▸ DATA EXCERPT:
■ ■ ■ ■ ■ ■ ■
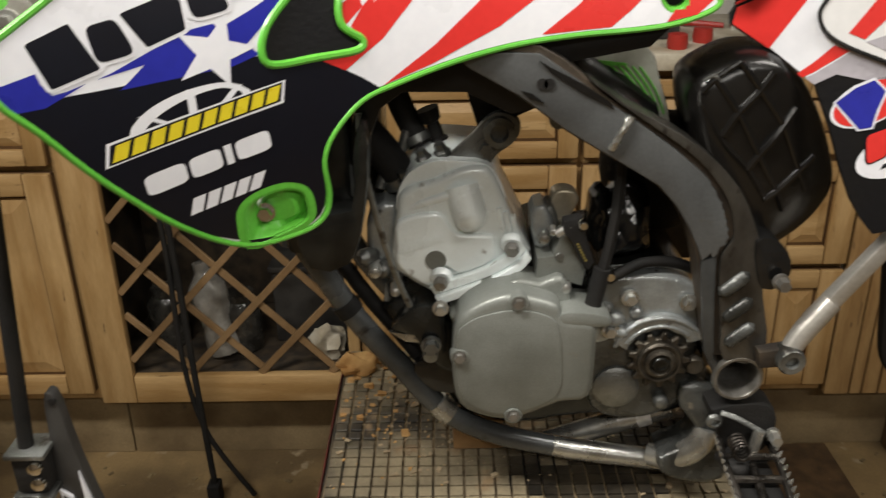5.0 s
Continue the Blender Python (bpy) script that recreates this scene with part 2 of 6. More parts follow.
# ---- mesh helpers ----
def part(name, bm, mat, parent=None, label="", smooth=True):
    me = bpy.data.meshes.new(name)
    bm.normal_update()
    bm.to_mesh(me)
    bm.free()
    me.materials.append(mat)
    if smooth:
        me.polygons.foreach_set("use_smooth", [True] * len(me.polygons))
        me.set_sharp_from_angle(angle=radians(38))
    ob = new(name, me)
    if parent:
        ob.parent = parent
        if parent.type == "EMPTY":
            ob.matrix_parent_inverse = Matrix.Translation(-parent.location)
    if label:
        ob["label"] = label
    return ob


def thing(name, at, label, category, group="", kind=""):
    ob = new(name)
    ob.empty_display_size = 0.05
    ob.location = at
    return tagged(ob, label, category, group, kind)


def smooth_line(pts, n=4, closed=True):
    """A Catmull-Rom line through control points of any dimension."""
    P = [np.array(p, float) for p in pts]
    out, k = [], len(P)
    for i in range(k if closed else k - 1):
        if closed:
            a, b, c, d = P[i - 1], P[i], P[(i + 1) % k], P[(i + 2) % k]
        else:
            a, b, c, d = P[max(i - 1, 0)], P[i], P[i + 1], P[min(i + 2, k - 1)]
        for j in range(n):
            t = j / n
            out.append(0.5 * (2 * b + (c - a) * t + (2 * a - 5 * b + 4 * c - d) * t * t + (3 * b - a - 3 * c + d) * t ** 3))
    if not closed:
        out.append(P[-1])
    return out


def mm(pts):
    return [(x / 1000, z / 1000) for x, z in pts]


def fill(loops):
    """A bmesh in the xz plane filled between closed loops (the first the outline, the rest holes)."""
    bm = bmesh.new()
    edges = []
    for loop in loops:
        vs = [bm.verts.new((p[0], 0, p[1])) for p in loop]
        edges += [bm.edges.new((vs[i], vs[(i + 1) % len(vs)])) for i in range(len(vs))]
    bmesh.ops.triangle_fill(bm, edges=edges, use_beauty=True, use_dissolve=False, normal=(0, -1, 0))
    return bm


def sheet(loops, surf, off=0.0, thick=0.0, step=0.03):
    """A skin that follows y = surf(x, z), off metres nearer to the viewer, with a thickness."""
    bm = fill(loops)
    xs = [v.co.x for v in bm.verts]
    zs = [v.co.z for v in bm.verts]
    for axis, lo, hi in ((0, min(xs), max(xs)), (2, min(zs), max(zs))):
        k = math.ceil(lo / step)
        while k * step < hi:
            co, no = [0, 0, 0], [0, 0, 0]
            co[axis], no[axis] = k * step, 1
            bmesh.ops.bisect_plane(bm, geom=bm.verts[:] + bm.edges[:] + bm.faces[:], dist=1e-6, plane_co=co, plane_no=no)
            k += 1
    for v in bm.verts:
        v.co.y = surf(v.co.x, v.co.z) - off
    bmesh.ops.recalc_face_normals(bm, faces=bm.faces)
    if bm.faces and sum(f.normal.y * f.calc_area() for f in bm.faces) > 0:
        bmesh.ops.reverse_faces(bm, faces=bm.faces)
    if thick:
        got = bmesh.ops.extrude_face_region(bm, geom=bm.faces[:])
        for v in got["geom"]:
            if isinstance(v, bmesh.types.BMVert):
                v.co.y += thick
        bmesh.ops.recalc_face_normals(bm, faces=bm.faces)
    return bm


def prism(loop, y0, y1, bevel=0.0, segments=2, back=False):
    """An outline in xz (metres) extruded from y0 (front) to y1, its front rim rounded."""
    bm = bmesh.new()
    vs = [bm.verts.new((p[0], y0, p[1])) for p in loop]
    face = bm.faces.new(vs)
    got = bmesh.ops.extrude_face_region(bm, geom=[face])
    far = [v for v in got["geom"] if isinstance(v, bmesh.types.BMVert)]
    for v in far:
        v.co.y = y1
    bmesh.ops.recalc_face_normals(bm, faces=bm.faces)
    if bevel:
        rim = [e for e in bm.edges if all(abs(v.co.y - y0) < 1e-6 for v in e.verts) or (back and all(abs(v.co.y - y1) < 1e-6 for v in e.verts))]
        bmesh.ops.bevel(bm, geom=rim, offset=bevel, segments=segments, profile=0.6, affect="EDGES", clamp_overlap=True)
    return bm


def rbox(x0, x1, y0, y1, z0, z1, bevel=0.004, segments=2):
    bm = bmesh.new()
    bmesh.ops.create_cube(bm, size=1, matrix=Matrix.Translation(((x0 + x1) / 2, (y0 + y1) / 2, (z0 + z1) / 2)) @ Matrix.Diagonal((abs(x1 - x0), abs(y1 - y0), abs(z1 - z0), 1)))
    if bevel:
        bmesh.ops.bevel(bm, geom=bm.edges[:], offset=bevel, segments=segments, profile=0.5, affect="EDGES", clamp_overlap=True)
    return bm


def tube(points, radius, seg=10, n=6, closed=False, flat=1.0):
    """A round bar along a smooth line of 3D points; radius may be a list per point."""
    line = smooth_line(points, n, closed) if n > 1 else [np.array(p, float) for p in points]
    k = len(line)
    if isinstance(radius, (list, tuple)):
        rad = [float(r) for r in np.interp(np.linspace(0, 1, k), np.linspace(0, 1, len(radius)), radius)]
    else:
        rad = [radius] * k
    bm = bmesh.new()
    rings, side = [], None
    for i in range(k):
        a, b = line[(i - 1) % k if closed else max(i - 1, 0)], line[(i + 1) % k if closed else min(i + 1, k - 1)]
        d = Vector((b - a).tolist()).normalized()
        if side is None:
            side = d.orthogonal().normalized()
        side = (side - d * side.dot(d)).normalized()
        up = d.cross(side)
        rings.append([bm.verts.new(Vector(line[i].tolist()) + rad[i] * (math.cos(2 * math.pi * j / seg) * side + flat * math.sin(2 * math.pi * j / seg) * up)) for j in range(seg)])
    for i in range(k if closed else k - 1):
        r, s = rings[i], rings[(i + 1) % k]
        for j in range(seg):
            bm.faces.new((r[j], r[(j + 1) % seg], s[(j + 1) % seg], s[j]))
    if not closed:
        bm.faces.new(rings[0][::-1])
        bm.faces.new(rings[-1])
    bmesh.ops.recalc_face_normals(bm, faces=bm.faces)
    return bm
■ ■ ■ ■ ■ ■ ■
▸ AIM OF THE EXERCISE: Copy out every line from the data above that has "part" in it.

▸ EXERCISE OUTPUT:
Continue the Blender Python (bpy) script that recreates this scene with part 2 of 6. More parts follow.
def part(name, bm, mat, parent=None, label="", smooth=True):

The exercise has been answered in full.